小出 「大島さんと、重森と竹内と4人で、ACCの近くの飲み屋で飲んだことありますよね。あの時大島さんから、毎月ソロライブをやれって言われ、今にして思うと自分にとって、あれが大きなターニングポイント」
大島 「そうだ、そんなことあったな。得意の飲んだ勢いだったんだけどね。あの時は飲んだよなあ」
小出 「それで俺も調子に乗って、いいですよ、毎月やりますって言ったんですよね。でも翌日酔いから覚めて、毎月はいくらなんでもしんどいって、あわてて大島さんの携帯の留守電に、2カ月に一回ということにしてください、って入れたんですよ」

 結果的にこのソロライブが、話題になり、ダメじゃん小出は、ブレイクしていくことになる。
 最後に小出に、芸人としていまどんなことを考えているのかを聞いてみた。

大島 「いまの自分の職業は?って聞かれたら、どう答える?」
小出 「コメディアンかな、エンターテイナーかも。自分にとっては人を楽しませる喜び、それが原点ですから。ただなにか型にはめるのは、いやなんですよ。昔はいろんなことを結構気にしていたんですが、他の芸人さんと自分を比べることも、最近はなくなりました」
大島 「尊敬する芸人さんっている?」
小出 「コメディアン(ヴォードビリアン)の、松元ヒロさん。それと立川志の輔師匠です」
大島 「これからどんな方向でやっていくのだろう?」
小出 「舞台中心にやっていきたいですね。舞台のうえに立つコメディアン。いま言ったヒロさんにしても、志の輔師匠にしても、舞台に出るだけで、客をぐっとつかむ自分の空気をもっている。

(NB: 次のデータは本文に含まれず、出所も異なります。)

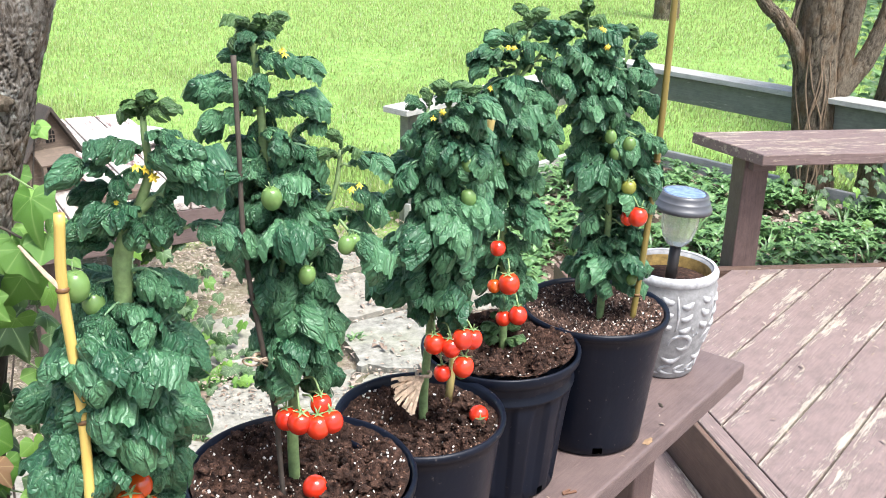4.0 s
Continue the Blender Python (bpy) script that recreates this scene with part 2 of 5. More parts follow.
def crumb_mat(name="soil_crumb", lift=1.0):
    k = Mat(name, 0.95, 0, 0.2)
    k.set("Base Color", k.ramp(k.island(), *((p, (c[0] * lift, c[1] * lift ** 1.3, c[2] * lift ** 1.5)) for p, c in ((0.0, (0.010, 0.006, 0.005)), (0.45, (0.055, 0.030, 0.021)), (0.8, (0.14, 0.076, 0.052)), (1.0, (0.24, 0.15, 0.11))))))
    return k.m


M["crumb"] = crumb_mat()
M["crumb_dry"] = crumb_mat("dry_soil_crumb", 1.5)
M["perlite"] = plain("perlite", (0.70, 0.67, 0.62), 0.85, 0.4, 200)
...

すごいですよねえ。舞台に立っただけで存在感がある、そんな芸人になりたいです。」

 本人が言ういくつかのターニングポイントを経験しながら、どんどん脱皮していくダメじゃん小出。いま輝いている芸人のひとりだと思う。本人も言っていたが、何かに追いかけられるように、急いでいたのと違って、ずいぶん落ち着いてきたように思える。お笑いの世界で、新しい芸人が次々生まれ、またにぎわっているようだが、小出が目指すのは、こうしたお笑いとはちがう地点である。舞台という決してメジャーではないところを目指すという、本人の目的が確かに定まったこと、これは大きいと思う。問題は、そこにたどりつくまでの精進。その意味ではこれからが、時間がかかり、たいへんだと思う。ただ小出にはその覚悟ができているのだと思う。それゆえの落ち着きなのかもしれない。

 CCJ出身の芸人さんのなかでも、特異の道を歩んでいる小出、これからどう脱皮していくのか、見届けていきたいと思っている。